History of tile in brief
Since ancient times, glazed tile has been a fundamental element
of architecture & construction. Throughout entire periods
of history, the description of buildings is impossible without
continual reference to glazed ceramic materials. The history
of tiles dates back as far as the fourth millennium BC where
in Egypt tiles were used to decorate various houses.

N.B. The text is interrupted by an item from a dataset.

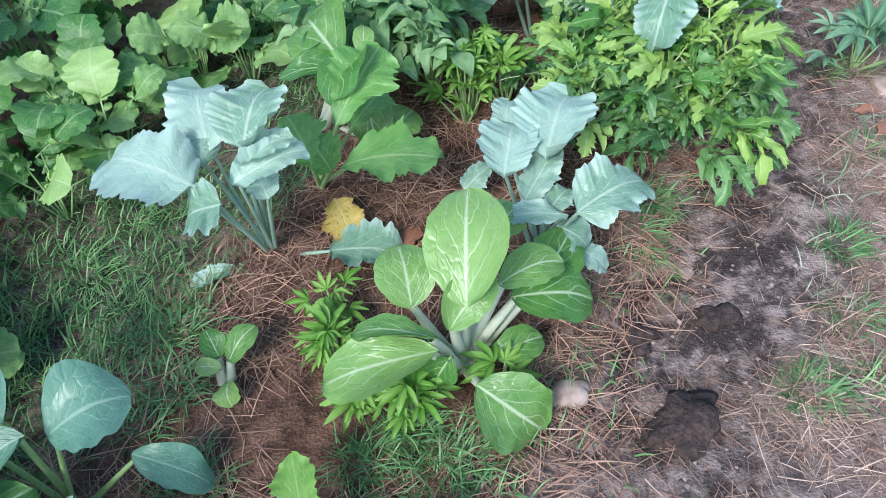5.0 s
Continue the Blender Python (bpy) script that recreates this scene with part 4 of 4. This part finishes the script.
meadow("furrow_grass", 60000, -1.80, -1.0, 0.8, 6.6, 4, M_GRASS, "green grass growing in the furrow between the beds", 0.07, lambda x, y, g: ripple(x, y, 4) + g.uniform(-0.3, 0.45, len(x)) > 0.08 * np.clip(along(x, y) - 2.5, 0, 4))
meadow("verge_grass", 38000, 0.12, 1.6, 3.0, 9.0, 5, M_DRYGRASS, "grey-green dry grass along the path edge", 0.07, lambda x, y, g: ripple(x, y, 5) + (across(x, y) - 0.46) + g.uniform(-0.4, 0.4, len(x)) > 0.05)
meadow("bed_grass", 9000, -0.40, -0.05, 0.8, 8.2, 6, M_GRASS, "sparse grass along the foot of the bed", 0.06, lambda x, y, g: ripple(x, y, 6) + g.uniform(-0.4, 0.2, len(x)) > 0.05)


def grass_tuft(x, y, h, r, n):
    g = np.random.default_rng(int(1000 * abs(x * 7 + y * 13)))
    n = n * 3 // 2
    z = float(ground_z(x, y))
    a, q = g.uniform(0, 6.28, n), 0.8 * r * np.sqrt(g.uniform(0, 1, n)) * g.uniform(0.4, 1, n)
    px, py = x + q * np.cos(a), y + q * np.sin(a)
    base = np.stack([px, py, ground_z(px, py) - 0.004], -1)
    dry = across(x, y) > 0.35 and along(x, y) > 3.2
    ribbons("grass_tuft", base, a + g.uniform(-2.0, 2.0, n), g.uniform(0.3, 0.9, n) * h, g.uniform(0.002, 0.0042, n), g.uniform(0.1, 1.2, n), g.uniform(0.2, 0.9, n), M_DRYGRASS if dry else M_GRASS, "grey-green grass tuft beside the path" if dry else "green grass tuft growing from the soil", "grass")


for x, y in ((0.76, 1.54), (0.65, 1.40), (0.68, 1.14), (0.60, 2.06), (0.53, 1.86), (0.96, 2.31), (0.94, 1.92), (0.91, 2.01), (0.59, 0.97), (0.72, 1.11)):
    grass_tuft(x, y, 0.06, 0.06, 60)
for x, y in ((0.62, 2.09), (0.46, 2.50), (1.02, 2.18), (1.37, 2.98), (0.95, 2.30), (0.90, 2.03), (0.06, 2.41), (0.56, 2.43), (-0.03, 2.60), (0.52, 2.40), (0.60, 2.36), (0.43, 2.38), (0.66, 2.28), (0.36, 2.42), (0.56, 2.02), (0.64, 1.90), (0.40, 2.45), (0.96, 3.08), (1.21, 2.61)):
    grass_tuft(x, y, 0.08, 0.07, 70)
for x, y in ((1.37, 2.98), (1.33, 2.79), (0.96, 3.08), (1.20, 2.61), (1.30, 2.61), (-0.05, 2.49), (-0.01, 2.57), (0.93, 2.97), (0.45, 2.48), (0.52, 2.46)):
    grass_tuft(x, y, 0.08, 0.08, 80)
for x, y in ((1.58, 3.61), (1.29, 4.09), (1.33, 4.05), (1.36, 3.98), (1.66, 3.94), (1.49, 3.60), (1.49, 3.28), (1.82, 4.11), (1.53, 4.21)):
    grass_tuft(x, y, 0.07, 0.08, 70)
for x, y in ((1.87, 4.35), (2.06, 4.68), (2.49, 5.44), (2.31, 5.08), (2.32, 4.97), (2.00, 4.58), (0.24, 5.34), (0.40, 5.25), (0.27, 5.05), (0.09, 5.34), (1.61, 4.59), (1.52, 4.37)):
    grass_tuft(x, y, 0.09, 0.10, 90)
for x, y in ((2.41, 5.41), (2.13, 5.53), (2.32, 5.18), (2.23, 5.81), (2.37, 6.21), (2.71, 6.29), (2.63, 6.03), (2.11, 5.32), (2.29, 5.94)):
    grass_tuft(x, y, 0.09, 0.09, 90)
for x, y in ((2.88, 6.61), (2.81, 6.39), (2.73, 6.29), (2.93, 6.77), (2.86, 6.98), (3.11, 7.68), (2.92, 7.79), (2.85, 6.50), (2.83, 6.29), (2.95, 7.25), (3.00, 7.10), (2.37, 6.23)):
    grass_tuft(x, y, 0.08, 0.12, 120)
for x, y in ((-0.76, 2.24), (-0.81, 1.95), (-0.66, 2.62), (-0.29, 3.10), (-0.34, 2.91), (0.07, 2.36), (-0.89, 2.10), (-0.05, 2.71)):
    grass_tuft(x, y, 0.10, 0.10, 100)



def scallion(x, y, r, n):
    g = np.random.default_rng(int(100 * (x + y)))
    top = thing("scallions", x, y, float(ground_z(x, y)), "clump of grey-green scallions with thin leaves", "scallions", "scallion clumps")
    for a, q in zip(g.uniform(0, 6.28, n), r * np.sqrt(g.uniform(0, 1, n))):
        base = np.array([(q * math.cos(a), q * math.sin(a), -0.012)])
        ribbons("leaf", base, np.array([a]), g.uniform(0.05, 0.16, 1), np.array([0.008]), g.uniform(2.2, 4.5, 1), np.array([0.3]), M_DRYGRASS, "", "", segs=5, parent=top)


def lump(name, x, y, sx, sy, sz, mat, label, category, seed, rough=0.3):
    bm = bmesh.new()
    bmesh.ops.create_icosphere(bm, subdivisions=3, radius=1)
    for v in bm.verts:
        p = v.co.copy()
        v.co *= 1 + rough * noise.noise(p * 1.6 + Vector((seed, 0, 0))) + 0.4 * rough * noise.noise(p * 4.5 + Vector((0, seed, 0)))
        v.co = Vector((v.co.x * sx, v.co.y * sy, v.co.z * sz))
    me = bpy.data.meshes.new(name)
    bm.to_mesh(me)
    bm.free()
    me.shade_smooth()
    me.materials.append(mat)
    ob = new(name, me)
    ob.location = (x, y, float(ground_z(x, y)) + sz * 0.35)
    ob.rotation_euler = (0, 0, seed * 1.3)
    tagged(ob, label, category)


STONES = ((0.76, 1.73, 0.022), (0.89, 1.65, 0.036), (1.03, 1.53, 0.03), (1.15, 1.79, 0.03), (0.75, 2.57, 0.033), (1.02, 2.9, 0.016), (2.45, 6.39, 0.022), (2.04, 4.91, 0.012), (1.27, 3.46, 0.011), (1.68, 4.4, 0.009), (1.62, 3.52, 0.035), (2.44, 6.75, 0.014))
for k, (x, y, r) in enumerate(STONES):
    lump("stone", x, y, r * 1.2, r * 0.9, r * 0.5, M_STONE, "small pinkish stone lying on the path", "stone", k + 1)
for k, (x, y, r) in enumerate(((0.96, 2.53, 0.075), (0.89, 2.73, 0.05), (1.06, 2.78, 0.045), (2.84, 6.66, 0.05), (0.62, 2.0, 0.06), (0.5, 1.75, 0.05), (1.36, 4.17, 0.05))):
    lump("soil_clod", x, y, r, r * 0.7, r * 0.3, M_CLOD, "dark crumbled clod of soil on the path", "clod", k + 20, 0.75)


def dead_leaf(x, y, ln, w, turn, label="brown curled dead leaf lying on the path"):
    ob = new("dead_leaf", R.choice(BLADES["dead"]))
    d = Vector((math.cos(turn), math.sin(turn), 0)) * ln
    p = Vector((x, y, float(ground_z(x, y)) + 0.012)) - d * 0.5
    ob.matrix_basis = aim(p, p + d, w, ln * 0.5, (R.uniform(-0.2, 0.2), -0.1, 1))
    tagged(ob, label, "leaf", "fallen leaves")


for x, y, ln, w, a in ((1.59, 4.44, 0.15, 0.06, -1.2), (1.91, 4.90, 0.045, 0.028, 1.3), (1.21, 3.32, 0.075, 0.045, 1.0), (1.54, 3.41, 0.07, 0.035, 0.2), (1.56, 3.34, 0.06, 0.035, 0.9), (2.0, 5.53, 0.06, 0.035, -0.8), (2.04, 5.12, 0.10, 0.035, -0.6), (2.10, 5.55, 0.1, 0.05, -0.4), (0.42, 2.95, 0.08, 0.05, 1.2), (0.62, 3.86, 0.06, 0.04, 0.5), (0.71, 3.8, 0.06, 0.045, 2.0), (0.02, 0.98, 0.06, 0.05, 0.5), (1.40, 4.12, 0.1, 0.05, 1.3), (2.20, 4.9, 0.06, 0.03, 0.4)):
    dead_leaf(x, y, ln, w, a)


def grit(n, u0, u1, v0, v1, seed):
    """Small clods and pebbles trodden into the soil, in one mesh."""
    g, x, y = strewn(n, u0, u1, v0, v1, seed)
    r = 0.0016 + 0.006 * g.uniform(0, 1, n) ** 4
    shape = np.array([(1, 0, 0), (0, 1, 0), (-1, 0, 0), (0, -1, 0), (0, 0, 0.8), (0, 0, -0.8)])
    v = shape[None] * r[:, None, None] * g.uniform(0.6, 1.4, (n, 6, 1)) + np.stack([x, y, ground_z(x, y) + 0.001], -1)[:, None, :]
    face = np.array([(0, 1, 4), (1, 2, 4), (2, 3, 4), (3, 0, 4), (1, 0, 5), (2, 1, 5), (3, 2, 5), (0, 3, 5)])
    f = (face[None] + 6 * np.arange(n)[:, None, None]).reshape(-1, 3)
    me = bpy.data.meshes.new("soil_crumbs")
    me.from_pydata(v.reshape(-1, 3).tolist(), [], f.tolist())
    me.shade_smooth()
    me.materials.append(M_CRUMB)
    tagged(new("soil_crumbs", me), "small crumbs of soil and grit on the path", "soil", kind="stuff")


grit(24000, -0.4, 1.1, 0.6, 8.6, 9)

for x, y in ((1.92, 7.43), (2.00, 7.45), (2.07, 7.42)):
    scallion(x, y, 0.10, 32)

In those
days, clay bricks were dried beneath the sun or baked, and
the first glazes were blue in color and were made from copper.
As early as 4,000 BC ceramics were also found in Mesopotamia.
These ceramics bore decorations, which were white, and blue
striped and later possessed more varied patterns and colors.
In China, the great center of ceramic art, a fine, white stoneware
with the earliest Chinese glaze was produced during the Shang-Yin
Dynasty (1523-1028 BC).
Through the centuries, tile decoration was improved upon,
as were methods of tile manufacture. For example, during the
Islamic period, all methods of tile decoration were brought
to perfection in Persia. Throughout the known world, in various
countries and cities, ceramic tile production and decoration
reached great heights. The tile mosaics of Spain and Portugal,
the floor tiles of Renaissance Italy, the faiences of Antwerp,
the development of tile iconography in the Netherlands, and
the ceramic tiles of Germany are all prominent landmarks in
the history of ceramic tile.
Tracing the three distinct phases of tile in history shows
why ceramic tile use is growing at such an accelerate rate.
Based on the history, ceramic is divided into three phases.
First, Classic Phase in 9th century-1870, the very expensive
building materials, restrictively used for wealthy patrons,
church and state project (painstakingly made by hand). Second,
Industrial Revolution Phase in 1870-1960, viewed as a structural
element, not a design feature because at the time it was basically
available as unglazed red quarry paves or plain white wall
tile. Third, High-Tech Phase in 1960-21st Century, incorporating
classic, historical design elements and the rich colors and
textures of the earlier hand-made products. Today’s
ceramic tile products serve both design and technical function.
And at last, tile is understood and valued as a versatile
design option and decorative investment.